DATASET CONTENT:

* Start *

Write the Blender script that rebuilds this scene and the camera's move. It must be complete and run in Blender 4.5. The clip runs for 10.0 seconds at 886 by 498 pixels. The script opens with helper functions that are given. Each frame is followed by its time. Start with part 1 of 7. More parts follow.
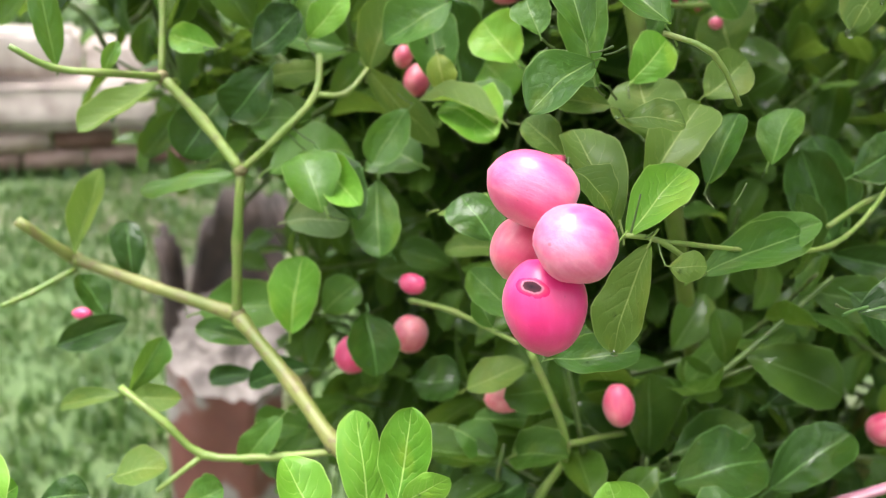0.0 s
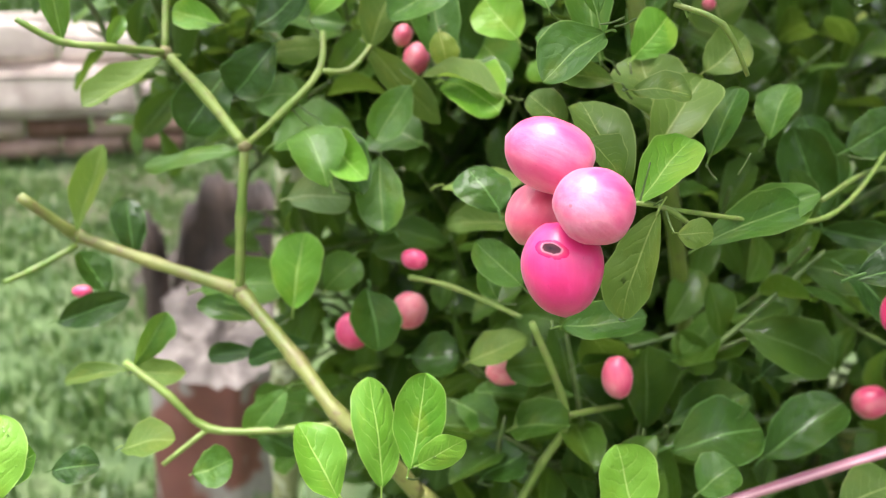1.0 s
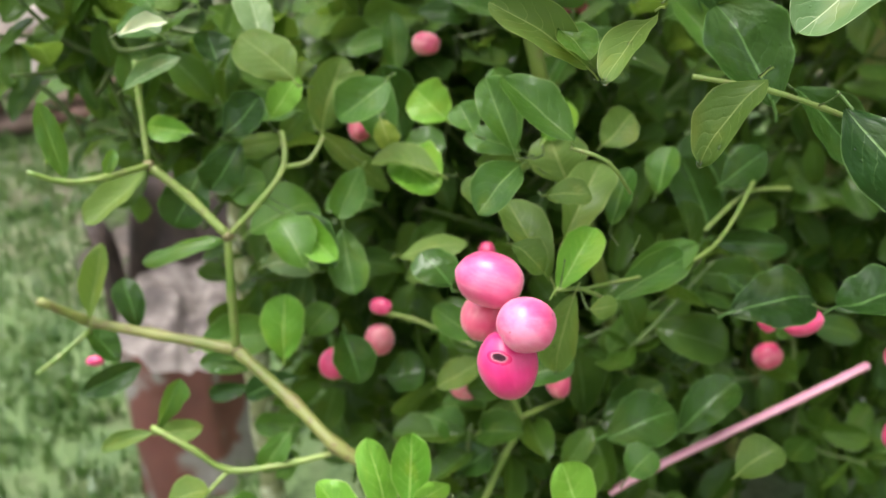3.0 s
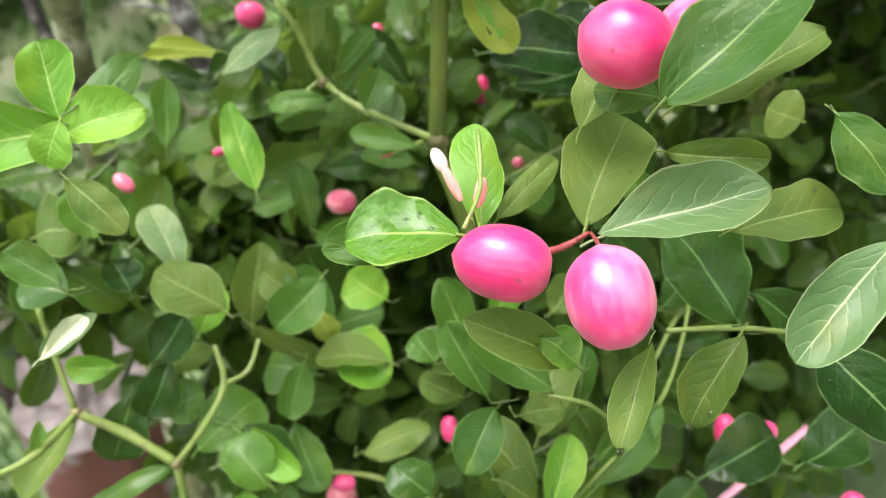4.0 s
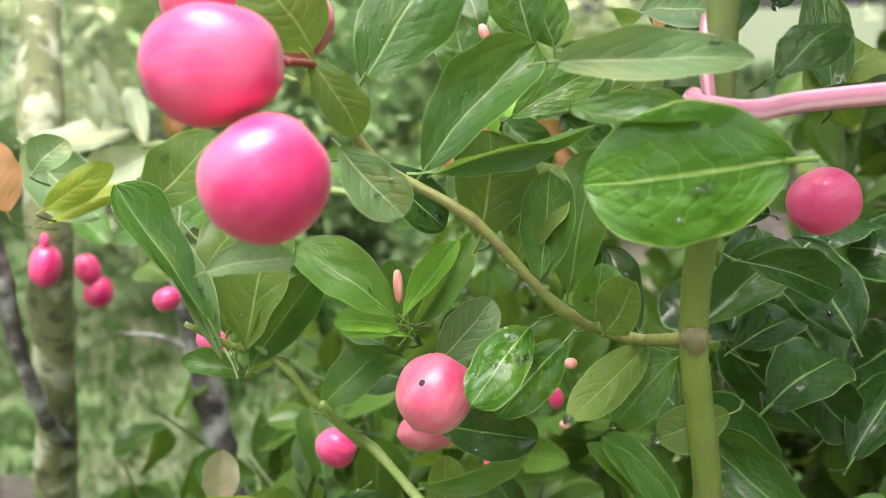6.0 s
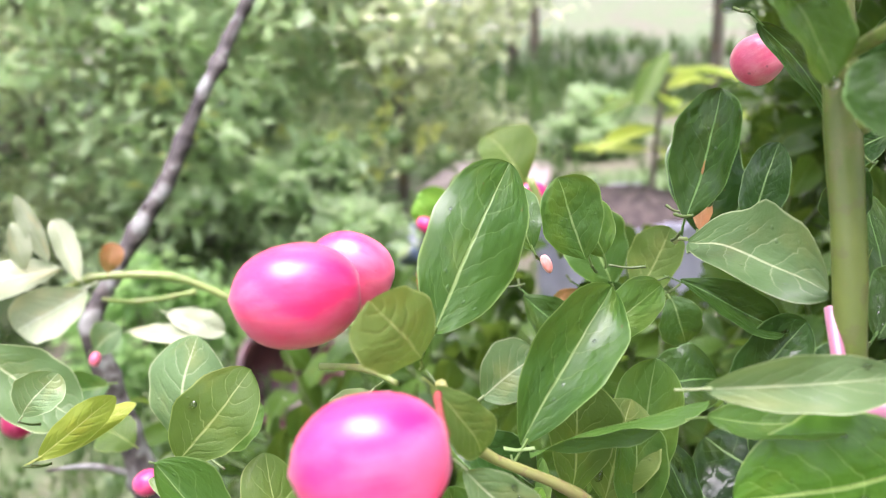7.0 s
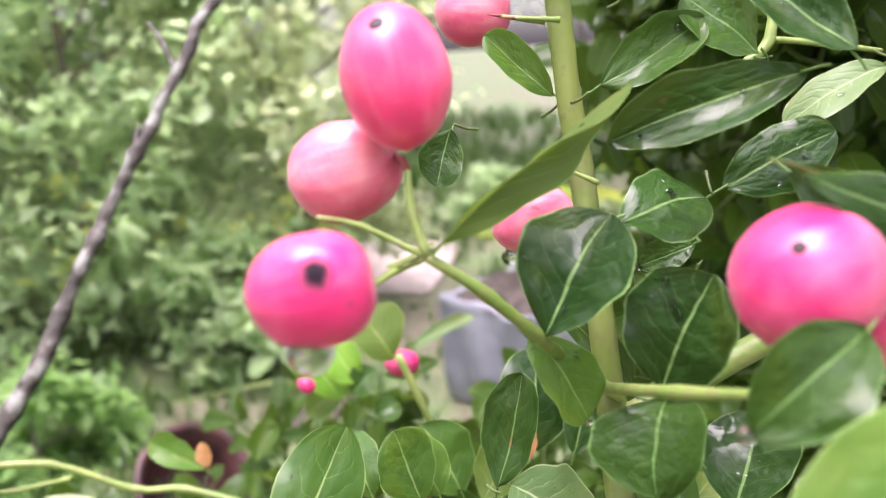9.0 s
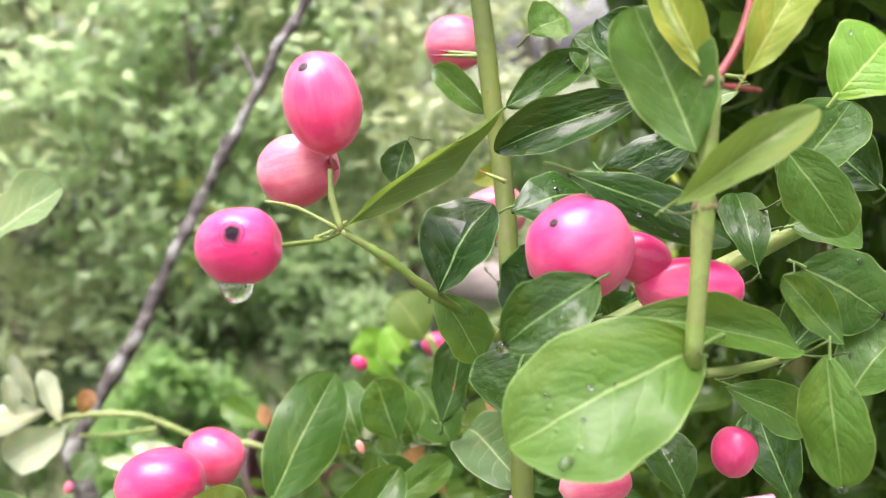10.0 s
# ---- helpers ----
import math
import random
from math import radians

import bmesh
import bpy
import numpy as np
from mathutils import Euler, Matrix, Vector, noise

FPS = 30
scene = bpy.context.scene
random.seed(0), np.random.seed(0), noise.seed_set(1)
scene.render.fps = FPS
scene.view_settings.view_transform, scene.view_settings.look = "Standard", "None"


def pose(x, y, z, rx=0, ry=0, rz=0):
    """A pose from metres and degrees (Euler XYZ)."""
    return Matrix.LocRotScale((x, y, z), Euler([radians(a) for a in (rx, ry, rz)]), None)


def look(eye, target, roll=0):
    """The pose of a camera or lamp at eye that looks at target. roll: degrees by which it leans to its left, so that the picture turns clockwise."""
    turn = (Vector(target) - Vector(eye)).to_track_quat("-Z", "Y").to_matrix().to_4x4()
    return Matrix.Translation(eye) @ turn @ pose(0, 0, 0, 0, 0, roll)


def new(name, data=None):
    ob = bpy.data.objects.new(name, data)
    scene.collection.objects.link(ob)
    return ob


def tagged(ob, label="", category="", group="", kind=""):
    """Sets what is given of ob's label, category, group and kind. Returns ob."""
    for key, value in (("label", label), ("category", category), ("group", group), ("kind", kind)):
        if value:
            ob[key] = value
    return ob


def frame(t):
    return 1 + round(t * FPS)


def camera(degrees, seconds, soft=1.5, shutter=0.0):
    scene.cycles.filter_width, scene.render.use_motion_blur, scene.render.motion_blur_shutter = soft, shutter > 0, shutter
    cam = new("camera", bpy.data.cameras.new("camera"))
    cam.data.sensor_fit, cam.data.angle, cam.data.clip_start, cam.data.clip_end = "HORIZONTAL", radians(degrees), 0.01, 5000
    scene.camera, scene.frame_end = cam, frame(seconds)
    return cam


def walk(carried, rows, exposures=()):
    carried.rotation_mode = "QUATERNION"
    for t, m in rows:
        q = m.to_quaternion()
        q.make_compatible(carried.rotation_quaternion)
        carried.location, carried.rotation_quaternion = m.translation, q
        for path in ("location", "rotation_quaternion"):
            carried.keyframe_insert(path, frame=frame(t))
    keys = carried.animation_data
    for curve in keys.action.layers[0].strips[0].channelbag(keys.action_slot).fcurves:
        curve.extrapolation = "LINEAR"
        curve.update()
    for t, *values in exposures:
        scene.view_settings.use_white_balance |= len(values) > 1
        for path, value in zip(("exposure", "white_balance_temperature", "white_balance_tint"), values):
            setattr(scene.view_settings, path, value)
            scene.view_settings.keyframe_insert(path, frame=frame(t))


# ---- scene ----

* End *

REQUIRED TASK:
Retype the whole listing, keeping every line identical and omitting all pictures.

SOLUTION TO THIS EXERCISE:
Write the Blender script that rebuilds this scene and the camera's move. It must be complete and run in Blender 4.5. The clip runs for 10.0 seconds at 886 by 498 pixels. The script opens with helper functions that are given. Each frame is followed by its time. Start with part 1 of 7. More parts follow.
0.0 s
1.0 s
3.0 s
4.0 s
6.0 s
7.0 s
9.0 s
10.0 s
# ---- helpers ----
import math
import random
from math import radians

import bmesh
import bpy
import numpy as np
from mathutils import Euler, Matrix, Vector, noise

FPS = 30
scene = bpy.context.scene
random.seed(0), np.random.seed(0), noise.seed_set(1)
scene.render.fps = FPS
scene.view_settings.view_transform, scene.view_settings.look = "Standard", "None"


def pose(x, y, z, rx=0, ry=0, rz=0):
    """A pose from metres and degrees (Euler XYZ)."""
    return Matrix.LocRotScale((x, y, z), Euler([radians(a) for a in (rx, ry, rz)]), None)


def look(eye, target, roll=0):
    """The pose of a camera or lamp at eye that looks at target. roll: degrees by which it leans to its left, so that the picture turns clockwise."""
    turn = (Vector(target) - Vector(eye)).to_track_quat("-Z", "Y").to_matrix().to_4x4()
    return Matrix.Translation(eye) @ turn @ pose(0, 0, 0, 0, 0, roll)


def new(name, data=None):
    ob = bpy.data.objects.new(name, data)
    scene.collection.objects.link(ob)
    return ob


def tagged(ob, label="", category="", group="", kind=""):
    """Sets what is given of ob's label, category, group and kind. Returns ob."""
    for key, value in (("label", label), ("category", category), ("group", group), ("kind", kind)):
        if value:
            ob[key] = value
    return ob


def frame(t):
    return 1 + round(t * FPS)


def camera(degrees, seconds, soft=1.5, shutter=0.0):
    scene.cycles.filter_width, scene.render.use_motion_blur, scene.render.motion_blur_shutter = soft, shutter > 0, shutter
    cam = new("camera", bpy.data.cameras.new("camera"))
    cam.data.sensor_fit, cam.data.angle, cam.data.clip_start, cam.data.clip_end = "HORIZONTAL", radians(degrees), 0.01, 5000
    scene.camera, scene.frame_end = cam, frame(seconds)
    return cam


def walk(carried, rows, exposures=()):
    carried.rotation_mode = "QUATERNION"
    for t, m in rows:
        q = m.to_quaternion()
        q.make_compatible(carried.rotation_quaternion)
        carried.location, carried.rotation_quaternion = m.translation, q
        for path in ("location", "rotation_quaternion"):
            carried.keyframe_insert(path, frame=frame(t))
    keys = carried.animation_data
    for curve in keys.action.layers[0].strips[0].channelbag(keys.action_slot).fcurves:
        curve.extrapolation = "LINEAR"
        curve.update()
    for t, *values in exposures:
        scene.view_settings.use_white_balance |= len(values) > 1
        for path, value in zip(("exposure", "white_balance_temperature", "white_balance_tint"), values):
            setattr(scene.view_settings, path, value)
            scene.view_settings.keyframe_insert(path, frame=frame(t))


# ---- scene ----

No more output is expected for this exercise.